Sofia is a small capital city with a population of around a 1,000,000 people. The buildings have completely diverse influences to their design and structure. The monumental buildings from the communist era in downtown Sofia and the huge sports stadium contrast completely to the Orthodox churches, to what is described as an Art Nouveau Synagogue while Roman, medieval and Ottoman era structures. Downtown Sofia also has large parks and were full of people and families enjoying their Saturday there
This is Sofia, she replaced a statue of Lenin. much prettier, I am sure.
Despite the dire weather prediction, the weather was great. We walked around and around every corner was another reason for me to get my camera out again. We had a great late, lunch and enjoyed talking to the young Bulgarian waiter about living in this city. We continued our walking tour and are left to wonder how many steps we took around the capital. I am going to leave the pictures to show just a few places and things we saw.
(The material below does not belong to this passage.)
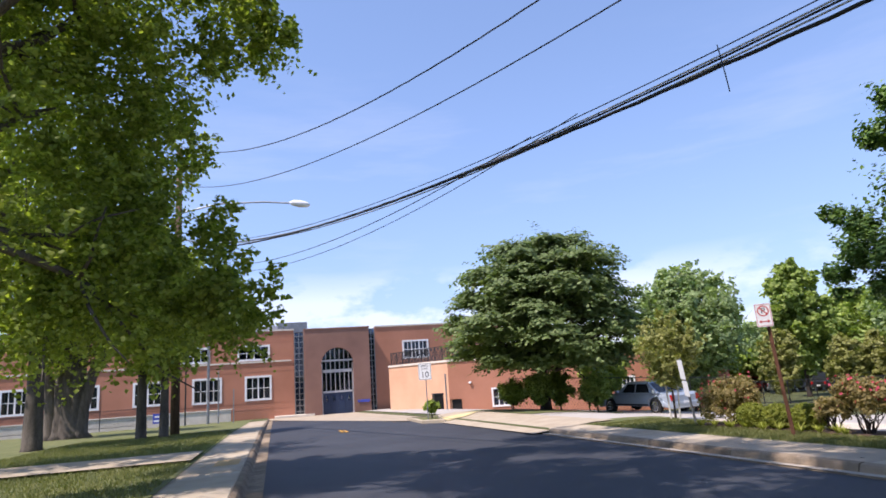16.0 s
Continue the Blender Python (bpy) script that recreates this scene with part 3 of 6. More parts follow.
OAK = [(-12.2, -0.7, 8.8, 1.1), (-12.1, -2.4, 7.2, 1.2), (-12.0, -2.8, 5.4, 1.2), (-12.1, -2.4, 4.1, 1.15), (-12.4, -1.1, 2.9, 0.8), (-12.0, -2.5, 2.9, 1.3), (-11.7, -3.7, 4.1, 1.7), (-11.6, -3.9, 6.7, 1.8),
       (-11.6, -4.0, 8.3, 1.7), (-11.9, -2.8, 9.3, 1.7), (-11.5, -4.3, 2.6, 1.0), (-9.0, -2.2, 9.6, 1.6), (-10.5, -6.0, 10.5, 2.2), (-13.5, -5.5, 8.5, 2.0), (-14.5, -4.0, 5.0, 1.6), (-15.0, -2.6, 3.4, 1.2), (-14.0, -2.9, 6.4, 1.2), (-13.6, -0.9, 2.6, 0.7), (-9.8, -8.0, 5.0, 1.8),
       (-6.5, -3.6, 12.6, 1.5), (-8.0, -4.5, 12.8, 1.4), (-11.8, -0.85, 3.1, 0.55), (-11.9, -0.5, 2.75, 0.3), (-11.9, -0.3, 8.3, 0.6), (-11.8, 0.0, 8.7, 0.45),
       # unseen high boughs, added to cast shade over the road and far pavement
       (-10.6, -1.4, 14.4, 1.9), (-10.8, -0.6, 16.4, 1.7), (-13.6, -0.9, 13.6, 1.4), (-7.4, -0.6, 14.2, 1.6)]
oak(-10.6, -5.0, with_shoots(OAK, np.random.default_rng(61), 0.3, 3), 125000, 0.056, "large leafy oak tree overhanging the near pavement", 60, 4.6, 0.26)
for k, (x, y, h, rad) in enumerate(((-3.0, -2.6, 19.8, 5.6), (4.4, -2.9, 17.0, 4.6), (11.5, -2.9, 17.6, 5.2), (19.0, -2.8, 17.2, 5.0), (26.5, -2.8, 17.0, 5.0))):
    oak(x, y, [(x + a, y + b, gz(x, y) + c, r) for a, b, c, r in auto_lobes(np.random.default_rng(70 + k), h * 0.4, h - 1.2, rad, 18)], (13500, 16000, 21000, 19000, 14000)[k], 0.14, "mature green street tree shading the road", 70 + k, h * 0.3, 0.24)
for k, (x, y, h, rad, r0) in enumerate(((-19.5, -8.5, 13, 4.6, 0.22), (-29.2, -9.6, 12.5, 4.8, 0.34), (-32.5, -6.2, 11, 4.0, 0.22), (-31.8, -5.1, 9.5, 3.0, 0.2), (-44.0, -12.5, 12, 5.0, 0.7))):
    old = oak(x, y, [(x + a, y + b, gz(x, y) + c, r) for a, b, c, r in auto_lobes(np.random.default_rng(80 + k), h * 0.32, h - 1.0, rad, 26)], 7000, 0.13, "mature street tree with bare lower trunk on the lawn", 80 + k, h * 0.3, r0)
# the oldest tree stands on several fused stems
for k, (a, rr, tilt) in enumerate(((-1.0, 0.42, -0.9), (-0.35, 0.5, -0.2), (0.45, 0.48, 0.35), (1.0, 0.36, 1.1))):
    bm = bmesh.new()
    tube(bm, [(0.1 * k, a, -0.2), (0.1 * k, a * 0.8, 0.35), (0.12, a * 0.72 + tilt * 0.12, 1.8), (0.1, a * 0.8 + tilt * 0.4, 3.6), (0, a + tilt, 6.0)], [rr * 1.7, rr * 1.2, rr, rr * 0.9, rr * 0.55], 12)
    part("stem", bm, BARK_GREY, old, smooth=True)
t = thing("sapling", pose(-56, -17, -1.5), "thin leafless sapling before the school", "tree")
rng_ = np.random.default_rng(4)
bm = bmesh.new()
tube(bm, [(0, 0, -0.2), (0, 0.05, 1.5), (0, 0, 4.6)], [0.07, 0.05, 0.012], 6)
for k in range(26):
    z = 1.2 + k * 0.12
    a = k * 2.4
    tube(bm, [(0, 0, z), (math.cos(a) * 0.5, math.sin(a) * 0.5, z + 0.5), (math.cos(a) * 0.8, math.sin(a) * 0.8, z + 1.0)], [0.018, 0.012, 0.004], 4)
part("branches", bm, RUST, t)


# ---- walls with openings ----
def frame_of(origin, along, normal):
    """Wall coordinates: a along the wall, d out of it, z up."""
    a, d = Vector(along).normalized(), Vector(normal).normalized()
    return Matrix(((a.x, d.x, 0, origin[0]), (a.y, d.y, 0, origin[1]), (0, 0, 1, origin[2]), (0, 0, 0, 1)))


def holed(a0, a1, z0, z1, thick, holes, proud=0.0, top=None):
    """A slab from d=-thick to d=0 with rectangular openings; proud tips its foot outwards like a clapboard."""
    bm = bmesh.new()
    A = sorted({a0, a1, *[clamp(h[i], a0, a1) for h in holes for i in (0, 1)]})
    Z = sorted({z0, z1, *[clamp(h[i], z0, z1) for h in holes for i in (2, 3)]})
    solid = {}
    for i in range(len(A) - 1):
        for j in range(len(Z) - 1):
            ca, cz = (A[i] + A[i + 1]) / 2, (Z[j] + Z[j + 1]) / 2
            solid[i, j] = not any(h[0] < ca < h[1] and h[2] < cz < h[3] for h in holes)

    def out(z):
        return proud * (1 - (z - z0) / max(z1 - z0, 1e-6))

    def quad(*p):
        bm.faces.new([bm.verts.new(q) for q in p])
    for (i, j), s in solid.items():
        if not s:
            continue
        b0, b1, c0, c1 = A[i], A[i + 1], Z[j], Z[j + 1]
        o0, o1 = out(c0), out(c1)
        quad((b0, o0, c0), (b1, o0, c0), (b1, o1, c1), (b0, o1, c1))
        quad((b0, -thick, c0), (b0, -thick, c1), (b1, -thick, c1), (b1, -thick, c0))
        if not solid.get((i - 1, j)):
            quad((b0, -thick, c0), (b0, o0, c0), (b0, o1, c1), (b0, -thick, c1))
        if not solid.get((i + 1, j)):
            quad((b1, -thick, c0), (b1, -thick, c1), (b1, o1, c1), (b1, o0, c0))
        if not solid.get((i, j - 1)):
            quad((b0, -thick, c0), (b1, -thick, c0), (b1, o0, c0), (b0, o0, c0))
        if not solid.get((i, j + 1)):
            quad((b0, -thick, c1), (b0, o1, c1), (b1, o1, c1), (b1, -thick, c1))
    bmesh.ops.remove_doubles(bm, verts=bm.verts, dist=1e-5)
    bmesh.ops.recalc_face_normals(bm, faces=bm.faces)
    return bm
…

One very nice thing happened near the station. A group of people dressed in Roman garb had a small tent and were aiming to set up a peace wall. A slab of clay was on offer so a message, in your own words, can be written on it. Once fired, these bricks with messages from Bulgarians and tourists would be put together to make the wall. The picture shows our contribution.
Later-on, we were told that they were going to put on a play-let whilst dressed in Roman Garb. We went back but unfortunately the words were all in Bulgarian so after taking a few pictures we left to continue our walk around the city.
Finally, the promised rain started so we headed back to the station to catch the train back. We had a magnificent day and a very tiring one. To use the words of the great Bruce Forsythe, whilst compering Strictly Come Dancing, Sofia is now my “favourite” capital city. We are loving Bulgaria and our only sadness is that Brian and Wendy didn’t come with us when we crossed the border.